By raising tuition and scrapping EMA these measures will lead us back to an era when education was a privilege only to be enjoyed by a tiny minority of very wealthy people rather than a right to be had by all. The demonstrations by students at the end of last year showed that young people are ready to fight for their futures. Without this funding people like myself may not afford to study and may prohibit future generations from studying within the realm of the arts, leaving it open for middle and upper class students only.
Many have said that class is a dead notion in the world we live in but I disagree. Even artists such as Jake Chapman are trying to intervene with their ‘Can’t Pay Your Fees. We’ll pay your fine’ campaign.
“I think it is at the very root of Right-wing thinking, which is to disempower social mobility. I can’t promote violence because I would be arrested, that would be self-defeating.

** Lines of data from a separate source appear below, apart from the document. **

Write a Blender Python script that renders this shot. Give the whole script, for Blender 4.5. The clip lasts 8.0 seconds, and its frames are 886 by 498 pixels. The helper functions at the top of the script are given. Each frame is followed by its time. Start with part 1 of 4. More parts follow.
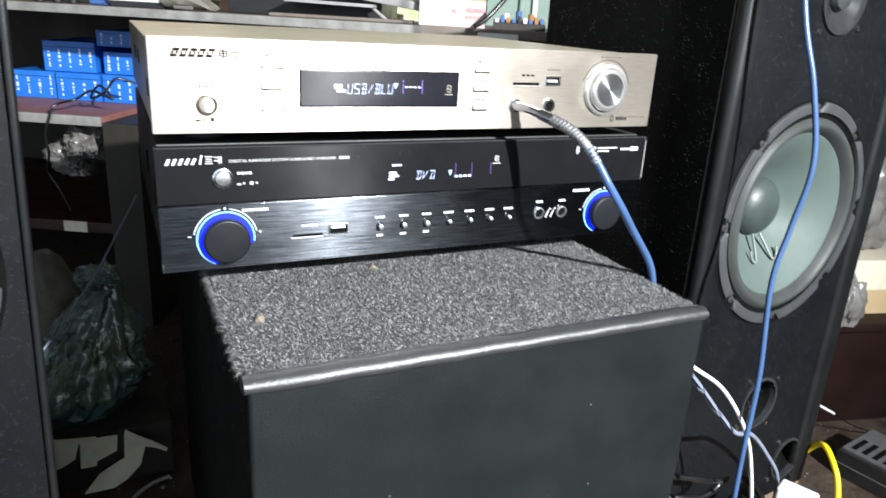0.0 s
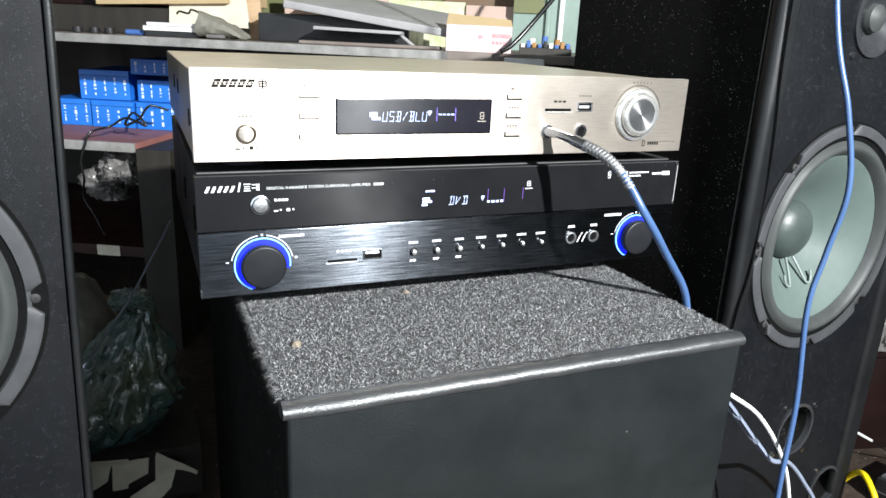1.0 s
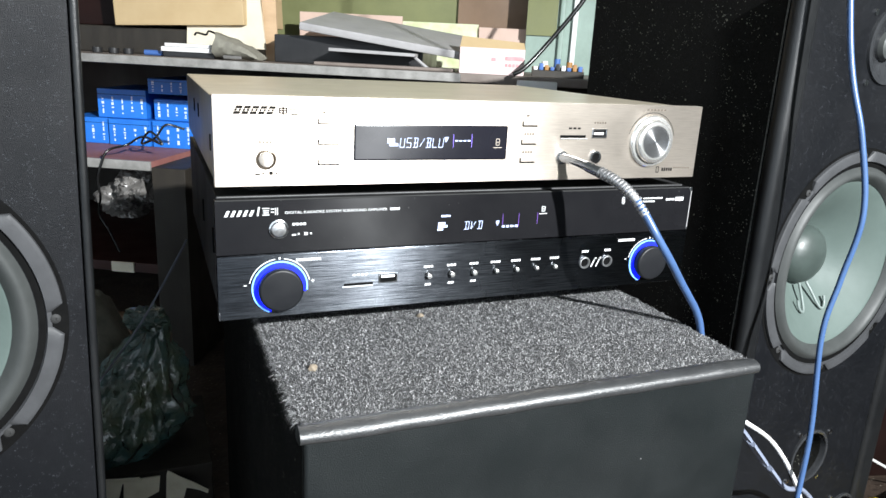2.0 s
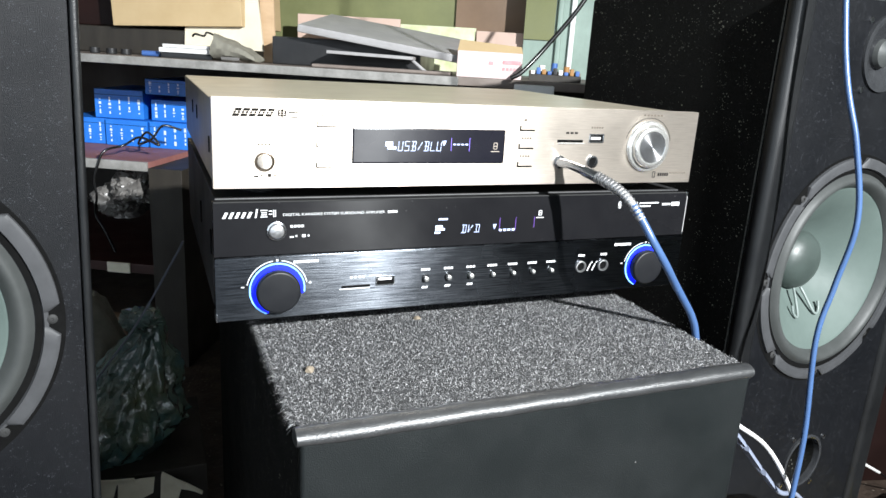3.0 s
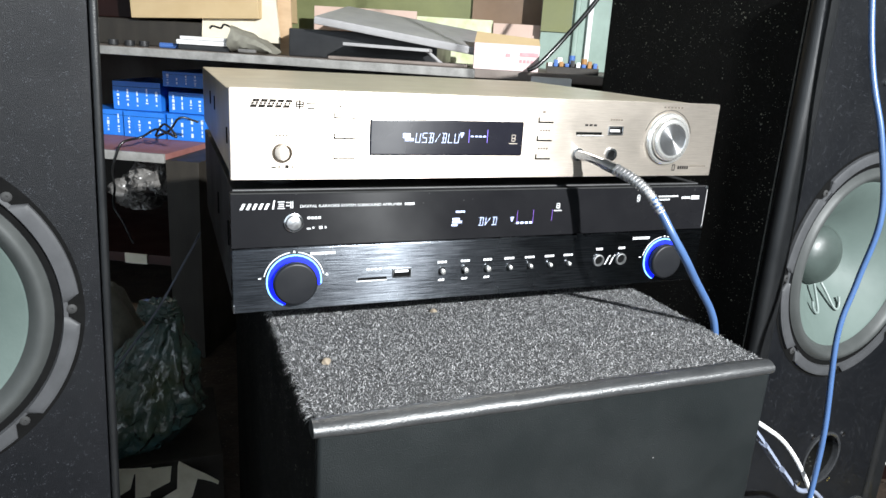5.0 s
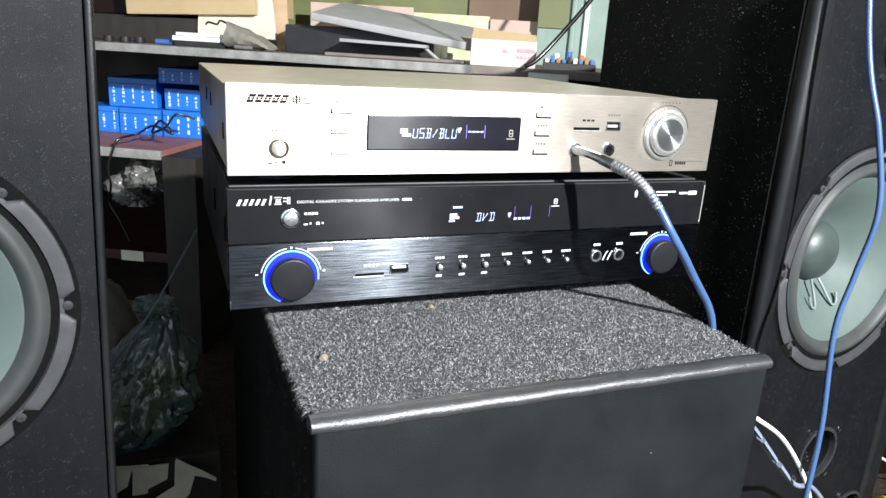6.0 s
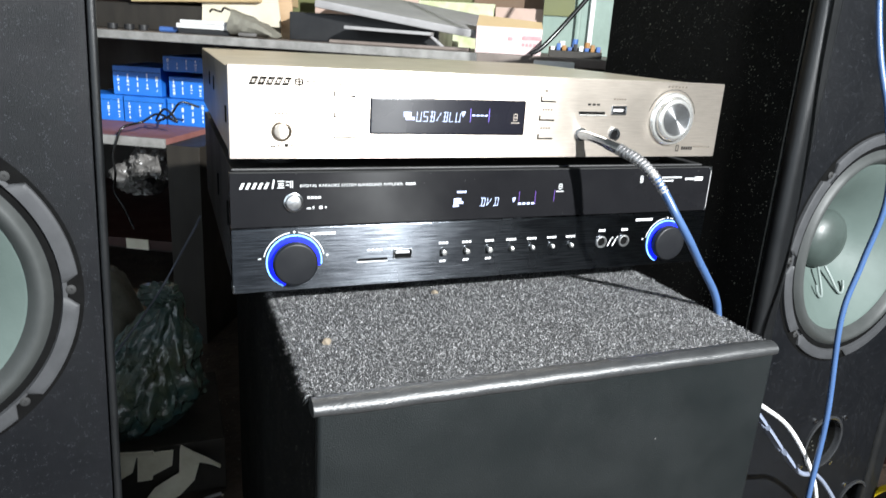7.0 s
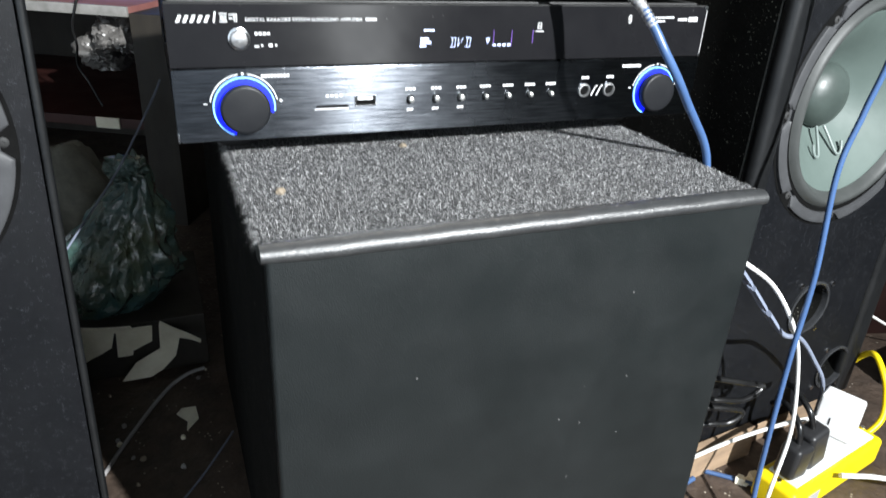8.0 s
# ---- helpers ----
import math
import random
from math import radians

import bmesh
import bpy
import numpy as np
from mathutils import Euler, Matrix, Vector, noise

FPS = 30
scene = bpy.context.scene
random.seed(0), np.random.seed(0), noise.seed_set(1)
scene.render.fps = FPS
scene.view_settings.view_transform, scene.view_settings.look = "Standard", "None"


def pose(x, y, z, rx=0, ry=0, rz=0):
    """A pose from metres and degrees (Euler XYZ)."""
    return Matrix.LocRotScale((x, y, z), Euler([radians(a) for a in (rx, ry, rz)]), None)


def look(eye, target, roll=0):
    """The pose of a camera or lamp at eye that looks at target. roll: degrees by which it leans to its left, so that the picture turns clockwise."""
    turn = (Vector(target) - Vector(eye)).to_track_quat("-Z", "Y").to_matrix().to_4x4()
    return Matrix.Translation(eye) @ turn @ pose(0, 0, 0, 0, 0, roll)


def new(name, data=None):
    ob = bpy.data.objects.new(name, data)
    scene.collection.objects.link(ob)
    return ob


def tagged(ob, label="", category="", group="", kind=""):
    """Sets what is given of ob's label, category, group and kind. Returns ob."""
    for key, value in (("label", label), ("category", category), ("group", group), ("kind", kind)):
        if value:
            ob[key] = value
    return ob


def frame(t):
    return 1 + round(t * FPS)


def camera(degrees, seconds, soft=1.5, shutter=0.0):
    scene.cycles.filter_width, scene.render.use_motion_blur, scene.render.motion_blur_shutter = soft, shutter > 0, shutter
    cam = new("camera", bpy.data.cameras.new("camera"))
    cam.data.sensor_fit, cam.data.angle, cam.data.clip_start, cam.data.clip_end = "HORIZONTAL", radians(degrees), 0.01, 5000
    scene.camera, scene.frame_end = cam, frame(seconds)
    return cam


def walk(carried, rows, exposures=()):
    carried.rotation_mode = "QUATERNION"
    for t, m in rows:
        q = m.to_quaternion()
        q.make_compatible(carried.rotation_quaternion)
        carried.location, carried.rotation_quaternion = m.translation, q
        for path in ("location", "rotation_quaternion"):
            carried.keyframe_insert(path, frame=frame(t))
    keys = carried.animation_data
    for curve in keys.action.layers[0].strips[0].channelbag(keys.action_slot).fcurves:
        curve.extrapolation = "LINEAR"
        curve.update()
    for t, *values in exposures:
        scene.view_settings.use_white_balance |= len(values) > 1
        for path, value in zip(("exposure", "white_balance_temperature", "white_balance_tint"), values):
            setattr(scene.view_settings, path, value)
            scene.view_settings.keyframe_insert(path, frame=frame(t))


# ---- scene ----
cam = camera(64.7, 8.0, shutter=0.6)
PATH = [
    (0, (-0.023, -0.516, 0.09), (0.799, 1.191, -0.549), 3.4),
    (0.5, (-0.033, -0.514, 0.093), (0.759, 1.222, -0.506), 3.8),
    (1, (-0.032, -0.514, 0.093), (0.737, 1.238, -0.49), 2.7),
    (1.5, (-0.035, -0.514, 0.098), (0.714, 1.257, -0.452), 2.7),
    (3, (-0.04, -0.516, 0.101), (0.72, 1.256, -0.429), 3.5),
    (3.5, (-0.039, -0.515, 0.1), (0.718, 1.257, -0.434), 3.6),
    (4, (-0.04, -0.515, 0.1), (0.699, 1.266, -0.433), 3.9),
    (4.5, (-0.041, -0.514, 0.1), (0.678, 1.271, -0.443), 3.5),
    (6, (-0.041, -0.512, 0.098), (0.688, 1.265, -0.46), 3.5),
    (6.5, (-0.041, -0.515, 0.098), (0.686, 1.264, -0.456), 3.4),
    (7, (-0.039, -0.511, 0.092), (0.675, 1.264, -0.49), 3.5),
    (7.2, (-0.034, -0.502, 0.093), (0.67, 1.258, -0.544), 4.2),
    (7.4, (-0.029, -0.5, 0.083), (0.701, 1.219, -0.633), 5.4),
    (7.5, (-0.026, -0.5, 0.071), (0.714, 1.205, -0.668), 5.1),
    (7.6, (-0.023, -0.495, 0.072), (0.722, 1.192, -0.702), 4.6),
    (7.8, (-0.013, -0.492, 0.062), (0.699, 1.174, -0.784), 3.3),
    (8, (-0.008, -0.495, 0.049), (0.693, 1.167, -0.816), 3.2),
]
walk(cam, [(t, look(eye, target, roll)) for t, eye, target, roll in PATH])

# ---- light ----
world = bpy.data.worlds.new("workshop_world")
scene.world = world
world.use_nodes = True
world.node_tree.nodes["Background"].inputs[0].default_value = (0.62, 0.71, 0.80, 1)
world.node_tree.nodes["Background"].inputs[1].default_value = 2.2
lamp = new("work_light", bpy.data.lights.new("work_light", "SPOT"))
lamp.data.shadow_soft_size, lamp.data.energy = 0.022, 790
lamp.data.spot_size, lamp.data.spot_blend = radians(64), 1.0
lamp.data.color = (0.95, 0.985, 1.0)
lamp.matrix_world = look((0.70, -1.8, 0.93), (0.27, 0.12, -0.10))

# ---- materials ----


def rgb(c):
    return (c[0], c[1], c[2], 1.0)


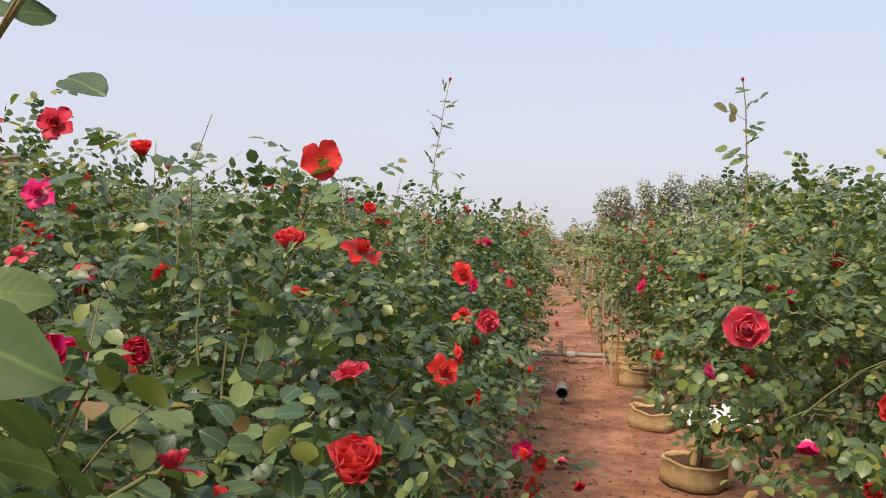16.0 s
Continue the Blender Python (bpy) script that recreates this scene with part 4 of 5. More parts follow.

I absolutely have empathy for the degree of aggression and anger that those students have.”
But art is often defined as a luxury commodity and access to art education is largely (and increasingly) determined by income-level and privilege; art education should be defended and made universal. Creative expression needs to be redefined: it should not be thought of as a privilege, but as a basic human right. Because creative expression is a basic human need, it should be treated as a right to which everyone is entitled. Creativity and intelligence is not akin to social class. Everyone has the right to be creative in the same way that we all have the right to the freedom of speech. To meter out education and creativity to those who can afford it means we are singlehandedly destroying our chances, as a country, to be one of the leading members of the creative global community.